### YOUR INSTRUCTIONS
Filter for the word "More" and keep each matching line.

(Entries with animation source code)
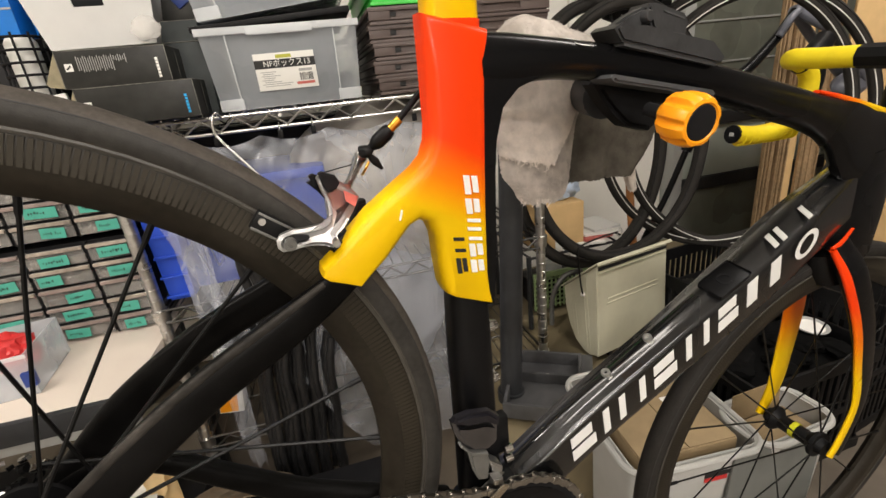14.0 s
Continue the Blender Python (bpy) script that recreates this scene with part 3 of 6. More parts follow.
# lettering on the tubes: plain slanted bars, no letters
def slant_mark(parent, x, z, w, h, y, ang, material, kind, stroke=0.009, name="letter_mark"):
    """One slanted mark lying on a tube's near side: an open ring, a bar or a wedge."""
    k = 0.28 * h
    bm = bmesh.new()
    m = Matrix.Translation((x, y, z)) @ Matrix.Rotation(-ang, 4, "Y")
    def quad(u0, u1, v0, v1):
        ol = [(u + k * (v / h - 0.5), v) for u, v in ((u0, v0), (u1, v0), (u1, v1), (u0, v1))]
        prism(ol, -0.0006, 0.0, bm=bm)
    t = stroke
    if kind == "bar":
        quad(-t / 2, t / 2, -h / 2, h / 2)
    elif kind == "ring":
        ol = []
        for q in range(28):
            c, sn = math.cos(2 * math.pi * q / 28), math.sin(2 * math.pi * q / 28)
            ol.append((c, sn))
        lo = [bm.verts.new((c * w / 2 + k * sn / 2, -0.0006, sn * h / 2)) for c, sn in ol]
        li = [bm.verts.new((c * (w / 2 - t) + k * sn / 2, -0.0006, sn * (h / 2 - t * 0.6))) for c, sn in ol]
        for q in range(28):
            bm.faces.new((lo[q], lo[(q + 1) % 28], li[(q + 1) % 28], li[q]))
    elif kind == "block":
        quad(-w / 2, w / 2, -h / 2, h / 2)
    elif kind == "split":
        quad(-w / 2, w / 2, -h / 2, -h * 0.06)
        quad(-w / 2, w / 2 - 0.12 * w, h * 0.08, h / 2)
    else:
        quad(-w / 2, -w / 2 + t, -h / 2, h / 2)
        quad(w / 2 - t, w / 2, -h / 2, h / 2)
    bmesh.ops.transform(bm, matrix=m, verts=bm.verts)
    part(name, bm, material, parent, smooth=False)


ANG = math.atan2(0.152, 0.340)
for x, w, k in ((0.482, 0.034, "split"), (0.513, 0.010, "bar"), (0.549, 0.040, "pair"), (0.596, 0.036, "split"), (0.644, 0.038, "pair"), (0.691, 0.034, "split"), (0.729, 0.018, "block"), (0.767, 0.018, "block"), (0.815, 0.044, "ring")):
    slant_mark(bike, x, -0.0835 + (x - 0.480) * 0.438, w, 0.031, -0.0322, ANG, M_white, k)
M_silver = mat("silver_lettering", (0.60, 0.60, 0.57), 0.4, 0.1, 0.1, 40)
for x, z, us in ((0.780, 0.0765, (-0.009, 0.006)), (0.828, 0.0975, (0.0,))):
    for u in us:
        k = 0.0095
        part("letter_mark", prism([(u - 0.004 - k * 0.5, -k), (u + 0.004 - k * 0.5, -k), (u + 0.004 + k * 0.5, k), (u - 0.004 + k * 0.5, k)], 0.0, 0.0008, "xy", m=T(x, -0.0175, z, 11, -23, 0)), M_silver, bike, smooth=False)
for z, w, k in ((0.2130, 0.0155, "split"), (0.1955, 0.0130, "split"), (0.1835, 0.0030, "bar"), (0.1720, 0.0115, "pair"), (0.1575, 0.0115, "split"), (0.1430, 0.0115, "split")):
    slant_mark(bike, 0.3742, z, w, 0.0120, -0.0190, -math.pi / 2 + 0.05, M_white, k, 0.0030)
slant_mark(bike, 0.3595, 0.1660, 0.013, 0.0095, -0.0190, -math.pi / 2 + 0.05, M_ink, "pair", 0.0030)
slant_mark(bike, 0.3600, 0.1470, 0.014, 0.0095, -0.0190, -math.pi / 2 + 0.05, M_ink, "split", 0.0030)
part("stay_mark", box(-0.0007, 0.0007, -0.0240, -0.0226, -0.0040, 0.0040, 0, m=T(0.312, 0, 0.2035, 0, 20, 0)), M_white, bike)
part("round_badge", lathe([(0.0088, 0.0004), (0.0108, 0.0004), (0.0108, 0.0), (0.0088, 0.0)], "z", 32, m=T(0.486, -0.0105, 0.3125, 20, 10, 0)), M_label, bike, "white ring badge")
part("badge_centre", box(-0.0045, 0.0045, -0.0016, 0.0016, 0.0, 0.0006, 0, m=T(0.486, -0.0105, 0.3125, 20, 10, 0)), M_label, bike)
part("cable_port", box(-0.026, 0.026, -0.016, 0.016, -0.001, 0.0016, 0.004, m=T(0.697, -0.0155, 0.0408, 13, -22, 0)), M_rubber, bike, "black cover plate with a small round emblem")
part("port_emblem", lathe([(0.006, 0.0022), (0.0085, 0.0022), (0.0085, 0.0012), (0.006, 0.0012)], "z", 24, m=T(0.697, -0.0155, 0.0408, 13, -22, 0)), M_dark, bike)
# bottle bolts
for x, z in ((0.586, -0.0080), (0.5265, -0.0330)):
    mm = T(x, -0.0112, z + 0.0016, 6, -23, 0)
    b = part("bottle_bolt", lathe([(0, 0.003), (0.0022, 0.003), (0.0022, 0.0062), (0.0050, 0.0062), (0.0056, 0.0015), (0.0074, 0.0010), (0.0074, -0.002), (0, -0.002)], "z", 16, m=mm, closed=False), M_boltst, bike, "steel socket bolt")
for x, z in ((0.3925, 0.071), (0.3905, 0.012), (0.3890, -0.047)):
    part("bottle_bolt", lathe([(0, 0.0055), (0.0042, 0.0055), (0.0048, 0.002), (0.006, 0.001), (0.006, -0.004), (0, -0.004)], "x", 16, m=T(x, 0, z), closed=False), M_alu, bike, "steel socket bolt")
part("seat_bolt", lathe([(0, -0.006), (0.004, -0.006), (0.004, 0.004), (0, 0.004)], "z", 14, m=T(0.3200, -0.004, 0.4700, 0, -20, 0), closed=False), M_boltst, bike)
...
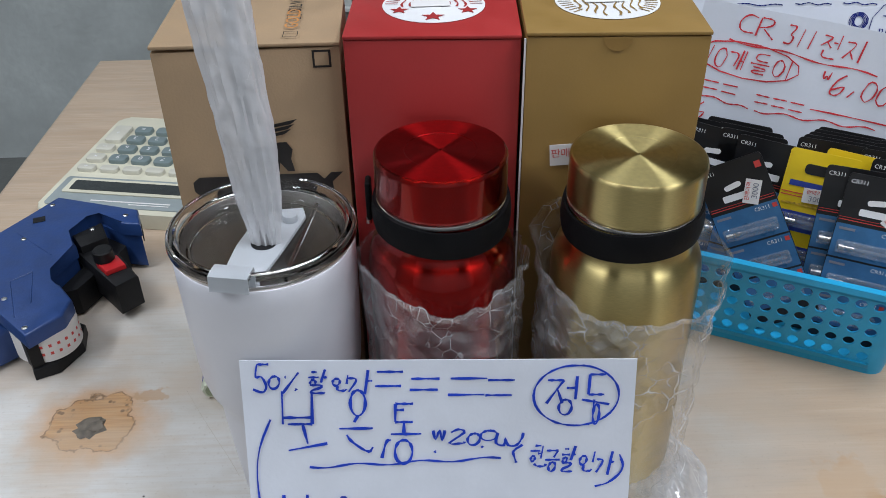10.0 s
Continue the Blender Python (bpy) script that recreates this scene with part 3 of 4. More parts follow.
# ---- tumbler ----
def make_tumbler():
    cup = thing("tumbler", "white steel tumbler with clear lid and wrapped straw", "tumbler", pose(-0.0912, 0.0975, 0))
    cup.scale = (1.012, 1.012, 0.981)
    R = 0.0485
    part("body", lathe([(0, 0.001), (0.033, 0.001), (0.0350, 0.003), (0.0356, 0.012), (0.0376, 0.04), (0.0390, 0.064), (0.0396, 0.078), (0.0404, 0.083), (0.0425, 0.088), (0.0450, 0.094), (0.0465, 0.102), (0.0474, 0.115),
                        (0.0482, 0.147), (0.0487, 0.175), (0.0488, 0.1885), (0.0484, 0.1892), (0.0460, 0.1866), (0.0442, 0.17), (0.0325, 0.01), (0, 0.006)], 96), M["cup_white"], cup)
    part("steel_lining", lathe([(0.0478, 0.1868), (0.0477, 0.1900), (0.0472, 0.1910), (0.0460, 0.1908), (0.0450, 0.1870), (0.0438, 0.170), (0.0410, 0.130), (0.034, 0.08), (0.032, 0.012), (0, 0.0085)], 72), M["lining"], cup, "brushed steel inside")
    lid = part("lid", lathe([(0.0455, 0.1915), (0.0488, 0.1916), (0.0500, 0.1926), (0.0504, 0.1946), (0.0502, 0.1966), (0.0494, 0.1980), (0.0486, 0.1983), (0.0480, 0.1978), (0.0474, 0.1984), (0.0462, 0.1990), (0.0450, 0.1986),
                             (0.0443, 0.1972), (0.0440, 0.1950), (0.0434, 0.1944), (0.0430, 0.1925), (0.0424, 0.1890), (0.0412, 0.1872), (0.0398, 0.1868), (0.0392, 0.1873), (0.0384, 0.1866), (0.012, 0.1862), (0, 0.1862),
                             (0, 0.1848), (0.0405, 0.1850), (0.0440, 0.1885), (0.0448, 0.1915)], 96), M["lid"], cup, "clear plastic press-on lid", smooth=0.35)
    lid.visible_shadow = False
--
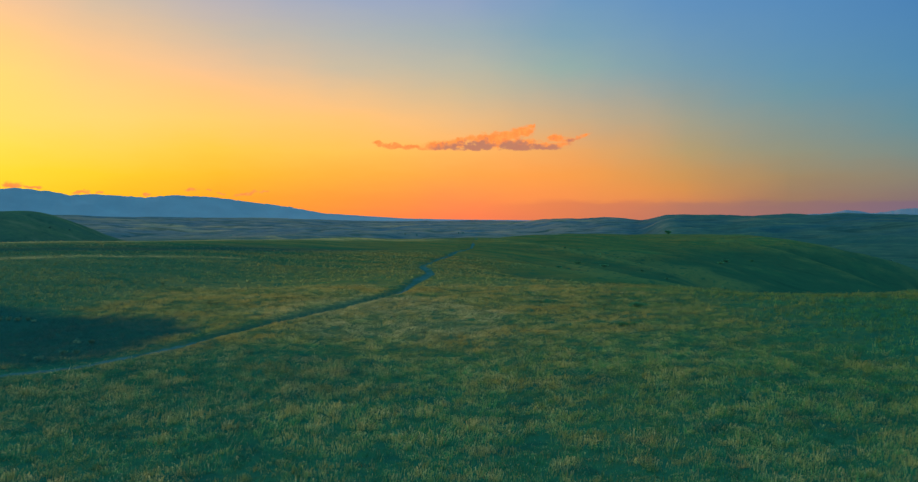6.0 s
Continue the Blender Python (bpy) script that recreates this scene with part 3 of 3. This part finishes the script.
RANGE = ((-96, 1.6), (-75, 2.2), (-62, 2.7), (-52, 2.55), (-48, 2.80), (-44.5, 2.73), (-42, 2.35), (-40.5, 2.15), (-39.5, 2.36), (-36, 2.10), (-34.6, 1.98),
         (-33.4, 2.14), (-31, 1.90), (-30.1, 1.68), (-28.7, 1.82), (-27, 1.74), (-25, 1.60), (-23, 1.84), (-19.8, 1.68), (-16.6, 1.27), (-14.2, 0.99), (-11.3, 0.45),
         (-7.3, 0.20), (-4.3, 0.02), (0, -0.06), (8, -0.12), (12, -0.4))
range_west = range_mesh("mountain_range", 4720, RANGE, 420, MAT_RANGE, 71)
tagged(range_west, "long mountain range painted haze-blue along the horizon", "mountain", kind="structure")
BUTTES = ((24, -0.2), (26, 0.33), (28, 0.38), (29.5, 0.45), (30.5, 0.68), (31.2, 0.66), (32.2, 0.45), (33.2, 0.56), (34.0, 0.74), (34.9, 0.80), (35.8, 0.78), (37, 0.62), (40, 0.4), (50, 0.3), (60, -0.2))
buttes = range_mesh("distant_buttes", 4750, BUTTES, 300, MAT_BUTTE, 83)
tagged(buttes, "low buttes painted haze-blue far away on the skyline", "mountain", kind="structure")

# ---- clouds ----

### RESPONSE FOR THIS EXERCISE
Continue the Blender Python (bpy) script that recreates this scene with part 3 of 6. More parts follow.
Continue the Blender Python (bpy) script that recreates this scene with part 3 of 4. More parts follow.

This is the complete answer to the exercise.